Don't worry, I'll still be reading and studying up on the famous artists. Have you found that the busier you get, the more important it becomes to still read?
The first "rough' text:
Red Veiled Forest
14" x 19", Pastel
Red curtained forests are a staple of my images created in the early part of the decade beginning in 2000. Don't assign too much meaning to the red in them; to me it's just an attractive color! The challenge comes in trying to make a believable landscape-one that reads as a landscape without too much thought on the part of the viewer-without pushing the red subject over the top. Will it hold up? Will it be a balanced composition?
Repetition is an old and venerable artist's tool. How much can this idea yield? Anything good enough for a successful painting must also have more than one story to tell. For me, the red theme has also provided a unifying element to the works made in these few years. And the lessons learned about controlling intense pigments have been invaluable.
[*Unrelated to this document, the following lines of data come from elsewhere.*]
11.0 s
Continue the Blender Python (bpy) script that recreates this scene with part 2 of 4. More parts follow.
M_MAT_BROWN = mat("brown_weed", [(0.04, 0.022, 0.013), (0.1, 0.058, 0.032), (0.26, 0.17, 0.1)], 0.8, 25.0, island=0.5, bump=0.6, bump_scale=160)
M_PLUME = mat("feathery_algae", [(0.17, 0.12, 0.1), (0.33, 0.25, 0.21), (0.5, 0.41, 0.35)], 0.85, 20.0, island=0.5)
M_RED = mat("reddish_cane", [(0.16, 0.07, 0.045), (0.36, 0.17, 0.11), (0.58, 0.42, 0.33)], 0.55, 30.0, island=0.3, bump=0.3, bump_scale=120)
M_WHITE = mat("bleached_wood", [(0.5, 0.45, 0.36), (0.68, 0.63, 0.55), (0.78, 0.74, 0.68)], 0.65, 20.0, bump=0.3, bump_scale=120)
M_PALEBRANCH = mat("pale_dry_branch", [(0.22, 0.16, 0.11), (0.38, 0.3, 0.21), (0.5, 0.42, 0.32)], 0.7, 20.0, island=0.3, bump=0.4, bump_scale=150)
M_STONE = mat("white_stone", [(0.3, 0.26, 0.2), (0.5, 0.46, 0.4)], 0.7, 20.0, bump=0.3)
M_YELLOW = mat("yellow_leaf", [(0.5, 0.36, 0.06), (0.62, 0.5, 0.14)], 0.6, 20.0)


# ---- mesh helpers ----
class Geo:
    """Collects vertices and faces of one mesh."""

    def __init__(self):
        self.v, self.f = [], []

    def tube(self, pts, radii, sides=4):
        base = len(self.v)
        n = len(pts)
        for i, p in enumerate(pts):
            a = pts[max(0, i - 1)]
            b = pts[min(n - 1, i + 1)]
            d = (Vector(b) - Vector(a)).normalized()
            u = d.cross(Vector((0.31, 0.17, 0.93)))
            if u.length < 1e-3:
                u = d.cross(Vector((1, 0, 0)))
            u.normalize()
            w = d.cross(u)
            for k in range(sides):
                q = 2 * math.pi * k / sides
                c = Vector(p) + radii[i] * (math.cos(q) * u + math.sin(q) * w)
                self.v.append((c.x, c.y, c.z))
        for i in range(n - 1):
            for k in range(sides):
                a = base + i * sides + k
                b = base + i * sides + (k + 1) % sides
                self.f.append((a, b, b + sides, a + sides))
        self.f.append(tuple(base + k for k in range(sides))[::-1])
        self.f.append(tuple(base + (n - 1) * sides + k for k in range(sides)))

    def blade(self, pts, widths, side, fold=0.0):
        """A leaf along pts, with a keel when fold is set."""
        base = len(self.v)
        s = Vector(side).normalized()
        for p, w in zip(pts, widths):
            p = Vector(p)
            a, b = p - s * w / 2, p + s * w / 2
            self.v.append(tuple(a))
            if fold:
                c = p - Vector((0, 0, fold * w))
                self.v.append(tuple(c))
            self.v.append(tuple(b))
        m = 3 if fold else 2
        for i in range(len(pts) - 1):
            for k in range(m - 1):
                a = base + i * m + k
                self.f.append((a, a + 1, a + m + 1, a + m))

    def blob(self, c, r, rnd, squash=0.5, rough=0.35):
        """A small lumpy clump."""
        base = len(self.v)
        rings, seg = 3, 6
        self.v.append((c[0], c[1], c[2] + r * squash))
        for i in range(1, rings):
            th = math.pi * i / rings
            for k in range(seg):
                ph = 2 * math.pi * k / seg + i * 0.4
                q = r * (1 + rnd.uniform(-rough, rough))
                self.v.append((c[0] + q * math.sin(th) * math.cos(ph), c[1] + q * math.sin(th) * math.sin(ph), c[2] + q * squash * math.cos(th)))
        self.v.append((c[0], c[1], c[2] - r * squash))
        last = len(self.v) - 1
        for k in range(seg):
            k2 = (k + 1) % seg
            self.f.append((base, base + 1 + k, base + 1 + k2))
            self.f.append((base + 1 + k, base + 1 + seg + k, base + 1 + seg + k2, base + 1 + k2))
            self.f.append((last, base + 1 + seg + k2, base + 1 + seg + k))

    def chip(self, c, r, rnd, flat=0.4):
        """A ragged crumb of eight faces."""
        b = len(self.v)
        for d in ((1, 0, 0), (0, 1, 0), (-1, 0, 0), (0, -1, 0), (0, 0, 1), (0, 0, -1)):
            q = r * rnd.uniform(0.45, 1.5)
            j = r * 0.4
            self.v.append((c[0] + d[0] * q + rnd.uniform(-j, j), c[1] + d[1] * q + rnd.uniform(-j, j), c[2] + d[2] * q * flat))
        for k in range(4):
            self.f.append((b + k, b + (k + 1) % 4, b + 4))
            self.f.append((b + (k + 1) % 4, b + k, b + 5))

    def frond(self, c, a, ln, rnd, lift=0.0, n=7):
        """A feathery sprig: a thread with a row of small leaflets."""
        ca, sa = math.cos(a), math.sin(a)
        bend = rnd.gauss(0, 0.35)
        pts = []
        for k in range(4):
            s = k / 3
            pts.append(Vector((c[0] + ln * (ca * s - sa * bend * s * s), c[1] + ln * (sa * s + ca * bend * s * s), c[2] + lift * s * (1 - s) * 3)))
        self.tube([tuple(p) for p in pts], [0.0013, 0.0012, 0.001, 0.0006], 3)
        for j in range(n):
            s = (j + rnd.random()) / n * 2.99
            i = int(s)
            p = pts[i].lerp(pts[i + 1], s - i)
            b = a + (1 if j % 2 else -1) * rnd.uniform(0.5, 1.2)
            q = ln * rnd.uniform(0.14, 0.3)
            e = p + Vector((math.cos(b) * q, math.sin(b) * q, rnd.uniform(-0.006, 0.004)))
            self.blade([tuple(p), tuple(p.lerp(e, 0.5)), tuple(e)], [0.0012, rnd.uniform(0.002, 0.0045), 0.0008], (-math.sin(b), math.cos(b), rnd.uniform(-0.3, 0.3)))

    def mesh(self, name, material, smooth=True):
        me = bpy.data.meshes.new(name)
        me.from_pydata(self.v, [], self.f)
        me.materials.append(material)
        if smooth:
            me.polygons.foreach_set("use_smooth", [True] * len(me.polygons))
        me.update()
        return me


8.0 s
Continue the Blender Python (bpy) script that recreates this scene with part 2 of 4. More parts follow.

Red Veiled Forest is an image that no matter how I tried, I just could not repeat. Some of the techniques used are understandable in formal terms. A partial sky, a few areas of paper peeking through to provide a depth to an otherwise (intentionally) flat composition. Alternating bands of temperature "compliments". These things are repeatable.
But it turned out that I couldn't even get close to the structure or composition again with any amount of success. Nothing else looked right. So balanced, so deep and full of red, so mysterious. I decided that it should remain in my own collection, thinking that some day I would understand the key to the mystery of how to make a painting like this.